Even if the Linux environment does not have a GUI, you can use ccmake.  It is like the cmake-gui but runs inside a terminal window.  I use this all the time on Windows through putty.

As for clicking generate, with the latest version of CMake, you can click generate without clicking configure and you have the behavior of cmake CLI.  At my company, we have many CMake options and need to configure multiple times, even on Linux.

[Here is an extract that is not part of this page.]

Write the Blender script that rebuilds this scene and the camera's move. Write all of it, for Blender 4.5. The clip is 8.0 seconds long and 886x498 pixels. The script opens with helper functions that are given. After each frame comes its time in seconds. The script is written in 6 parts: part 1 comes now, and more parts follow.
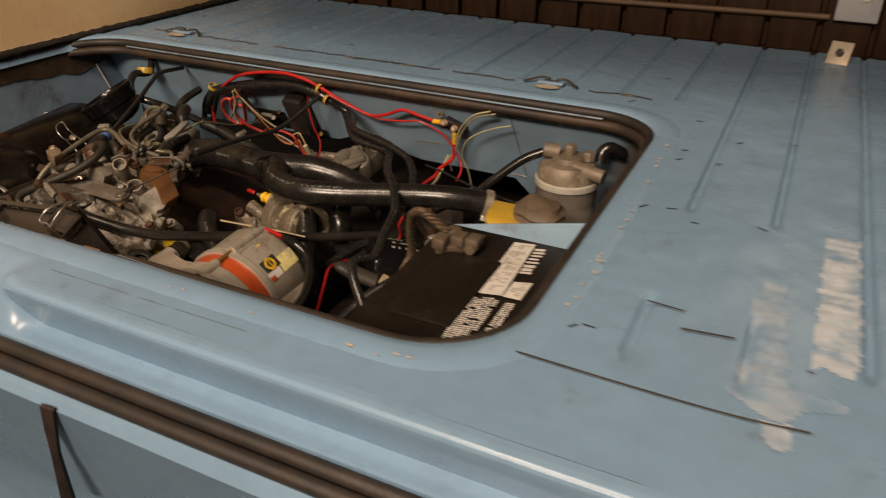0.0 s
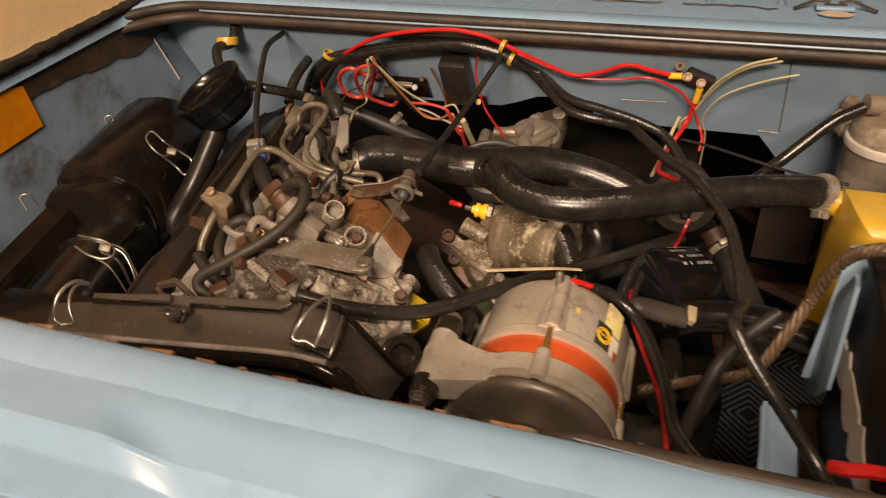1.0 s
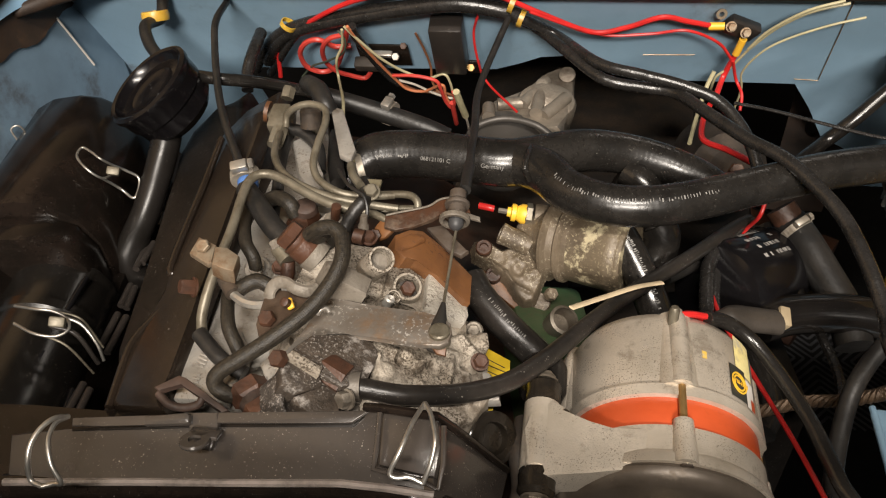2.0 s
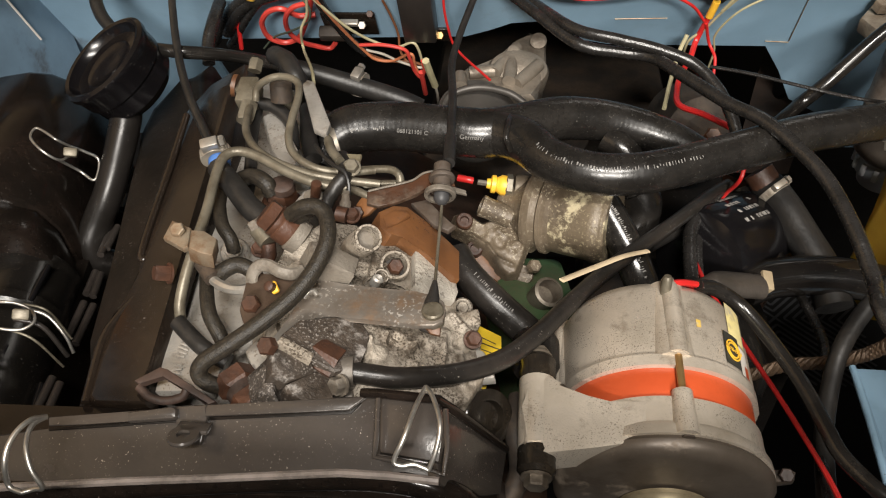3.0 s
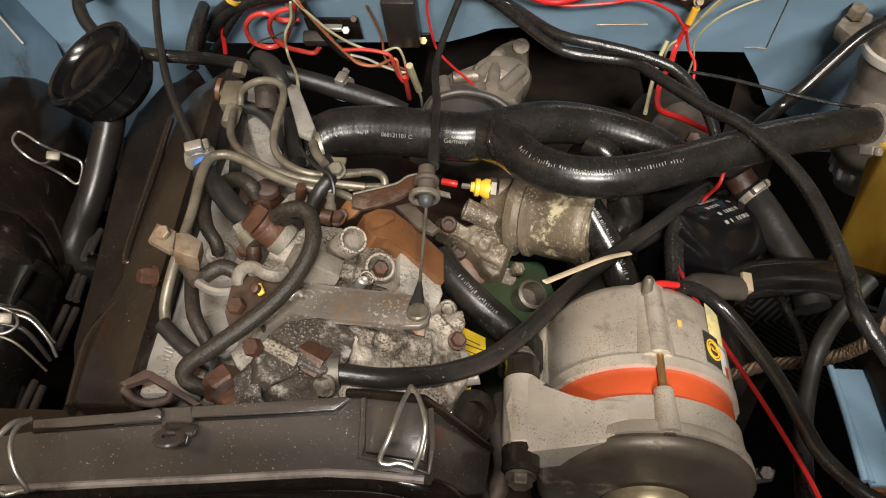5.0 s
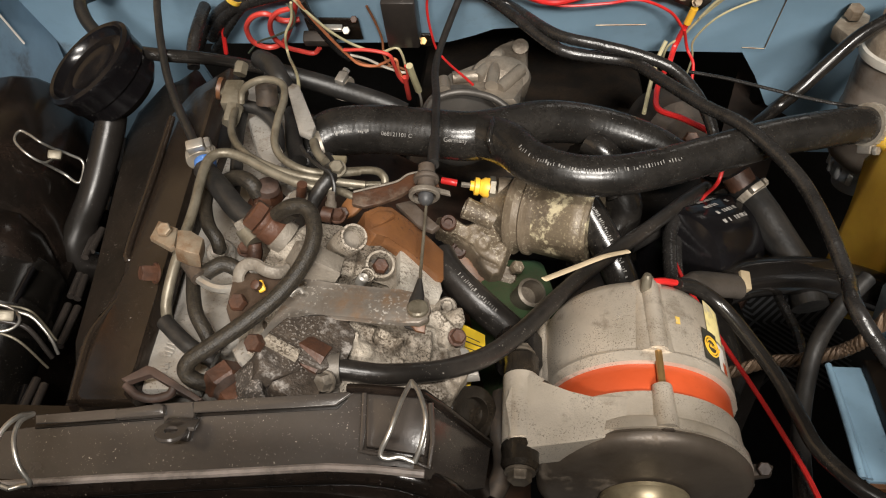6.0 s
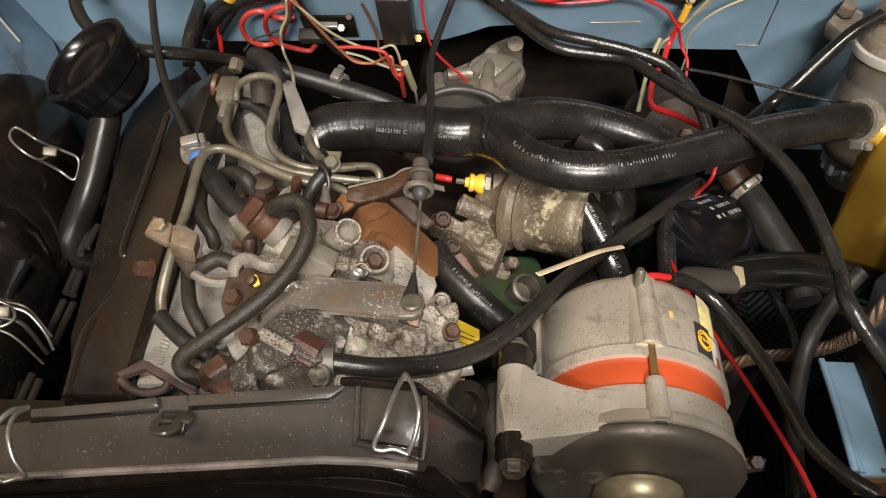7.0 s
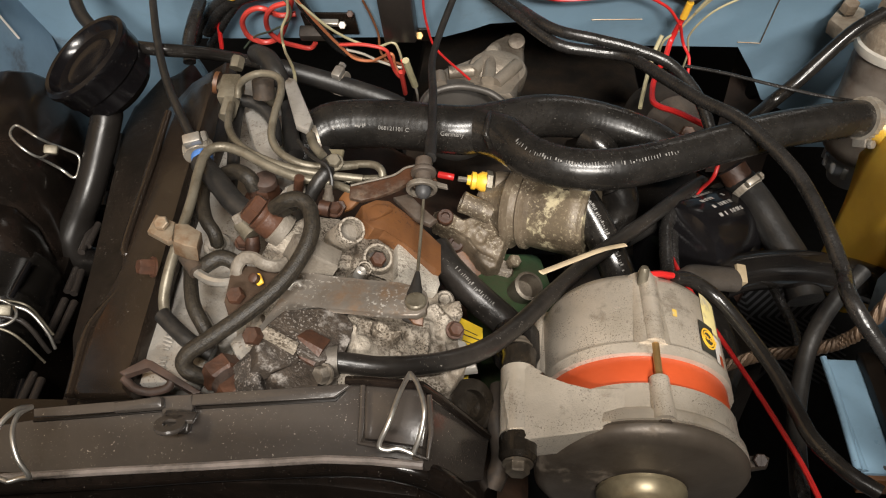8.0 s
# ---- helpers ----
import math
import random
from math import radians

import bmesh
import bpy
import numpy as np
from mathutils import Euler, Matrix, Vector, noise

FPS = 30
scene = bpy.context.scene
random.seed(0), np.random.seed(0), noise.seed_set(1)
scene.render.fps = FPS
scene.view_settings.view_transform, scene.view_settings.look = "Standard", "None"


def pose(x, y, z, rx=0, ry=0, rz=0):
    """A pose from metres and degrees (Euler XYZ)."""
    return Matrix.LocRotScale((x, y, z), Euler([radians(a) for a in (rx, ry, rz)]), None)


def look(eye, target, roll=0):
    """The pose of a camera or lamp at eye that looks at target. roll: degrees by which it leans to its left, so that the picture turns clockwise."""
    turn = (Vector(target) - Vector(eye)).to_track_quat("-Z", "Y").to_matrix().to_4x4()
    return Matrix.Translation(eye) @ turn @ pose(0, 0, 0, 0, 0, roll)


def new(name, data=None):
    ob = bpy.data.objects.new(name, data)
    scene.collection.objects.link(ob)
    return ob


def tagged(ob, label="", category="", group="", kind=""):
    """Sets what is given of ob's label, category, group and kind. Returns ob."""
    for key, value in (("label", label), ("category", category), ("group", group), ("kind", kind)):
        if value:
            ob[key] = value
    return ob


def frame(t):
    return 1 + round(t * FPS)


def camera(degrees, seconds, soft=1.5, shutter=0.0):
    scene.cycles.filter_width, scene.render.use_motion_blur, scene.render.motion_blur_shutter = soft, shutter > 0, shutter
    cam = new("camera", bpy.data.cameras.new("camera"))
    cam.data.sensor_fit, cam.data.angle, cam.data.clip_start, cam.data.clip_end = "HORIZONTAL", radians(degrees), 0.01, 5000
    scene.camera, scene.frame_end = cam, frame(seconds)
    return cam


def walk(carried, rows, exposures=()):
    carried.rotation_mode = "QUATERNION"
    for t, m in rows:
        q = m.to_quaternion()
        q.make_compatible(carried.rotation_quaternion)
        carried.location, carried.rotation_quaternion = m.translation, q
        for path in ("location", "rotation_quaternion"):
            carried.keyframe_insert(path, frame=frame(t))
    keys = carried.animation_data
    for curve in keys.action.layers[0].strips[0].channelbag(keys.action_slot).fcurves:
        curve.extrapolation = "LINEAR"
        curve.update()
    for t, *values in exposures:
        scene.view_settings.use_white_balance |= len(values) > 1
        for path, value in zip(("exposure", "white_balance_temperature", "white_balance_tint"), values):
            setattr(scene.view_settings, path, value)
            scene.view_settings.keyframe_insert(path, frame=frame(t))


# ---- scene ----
cam = camera(60.9, 8.0, soft=1.1, shutter=0.25)
PATH = [
    (0, (0.29, 0.079, 1.227), (-0.471, 1.664, 0.273), 0.6),
    (0.1, (0.243, 0.097, 1.228), (-0.503, 1.672, 0.247), 0.3),
    (0.2, (0.201, 0.114, 1.226), (-0.532, 1.685, 0.228), -0.1),
    (0.3, (0.161, 0.125, 1.226), (-0.559, 1.687, 0.204), -0.8),
    (0.5, (0.08, 0.155, 1.205), (-0.616, 1.701, 0.144), -2.0),
    (1, (-0.117, 0.203, 1.206), (-0.688, 1.726, 0.042), -3.8),
    (1.2, (-0.166, 0.238, 1.201), (-0.679, 1.75, -0.004), -4.1),
    (2.3, (-0.262, 0.322, 1.188), (-0.525, 1.769, -0.167), -4.3),
    (2.5, (-0.267, 0.324, 1.184), (-0.505, 1.761, -0.187), -4.1),
    (3, (-0.271, 0.325, 1.186), (-0.47, 1.751, -0.202), -3.5),
    (3.5, (-0.272, 0.325, 1.185), (-0.446, 1.753, -0.204), -2.9),
    (4, (-0.273, 0.324, 1.186), (-0.439, 1.756, -0.201), -2.7),
    (4.5, (-0.271, 0.322, 1.187), (-0.429, 1.759, -0.195), -2.5),
    (6, (-0.271, 0.317, 1.187), (-0.426, 1.761, -0.187), -2.4),
    (6.5, (-0.27, 0.314, 1.186), (-0.42, 1.76, -0.188), -2.3),
    (7, (-0.269, 0.314, 1.186), (-0.417, 1.759, -0.189), -2.3),
    (7.5, (-0.271, 0.315, 1.186), (-0.417, 1.757, -0.193), -2.3),
    (8, (-0.272, 0.315, 1.186), (-0.415, 1.755, -0.195), -2.2),
]
EXPOSURES = [(0.0, -0.62, 8000, 21), (0.5, -0.30, 7900, 22), (1.0, 0.02, 8600, 26), (1.2, 0.06, 8300, 24), (2.3, 0.35, 6100, 11), (8.0, 0.35, 6100, 11)]
walk(cam, [(t, look(eye, target, roll)) for t, eye, target, roll in PATH], EXPOSURES)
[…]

-----Original Message-----
From: [hidden email] [mailto:[hidden email]] On Behalf Of Andreas Pakulat
Sent: Thursday, August 23, 2012 1:32 PM
To: Robert Dailey
Cc: CMake ML
Subject: Re: [CMake] cmake-gui's separation between configuration & generation

Hi,

On Thu, Aug 23, 2012 at 8:20 PM, Robert Dailey <[hidden email]> wrote:

> On Thu, Aug 23, 2012 at 1:12 PM, Andreas Pakulat <[hidden email]> wrote:
>> Hi,
>>
>> On Thu, Aug 23, 2012 at 5:48 PM, Robert Dailey <[hidden email]> wrote:
>>> On Thu, Aug 23, 2012 at 10:43 AM, John Drescher <[hidden email]> wrote:
>>>>> Is the separation between configuration & generation really
>>>>> necessary for cmake-gui? I ask because several of my co-workers
>>>>> are confused between the differences in the two, even though I explain it.
>>>>>
>>>>> Honestly there isn't really a reason that I can think of to do a
>>>>> configure without a generate, unless you're testing the integrity
>>>>> of your CMake script changes maybe, but even then, if its broken
>>>>> generation won't take place.
>>>>>
>>>>> The command line program does not separate the two, so I simply
>>>>> think cmake-gui should eliminate the configure button, and simply
>>>>> have a generate button. Does this seem fair? Is there a reason why
>>>>> they are separated?
>>>>
>>>> I can think of one use case that I use that the separation is a
>>>> good thing. What about when you have options and variables that are
>>>> conditional depending on other CMake variables so that setting the
>>>> variables / options may take more than 1 configure.
>>>
>>> Well, think of this from the perspective of Linux users. They don't
>>> get to configure seperately, so only Windows users get special
>>> treatment here (and maybe Mac too, since it's using Qt).
>>
>> You need to check your facts a bit more thoroughly ;) cmake-gui
>> exists on all platforms that Qt exists on, specifically because Qt is
>> cross-platform. And Qt runs on Windows, Linux, MacOSX and a few more
>> Unices.
>
> I already knew all of this, what I was saying is that not everyone has
> Linux with a GUI, so they'd HAVE to use the CLI for CMake in that
> case. I'm only on Windows anyway, so my example is limited to that.

I think the majority of Linux users these days have a graphical display at hand, just like MacOSX or Windows users. The cases where CMake is run from the commandline is IMO the same on all platforms:
Either because the users like CLI better or because the machine indeed has no display since its not needing one (read: Buildfarms).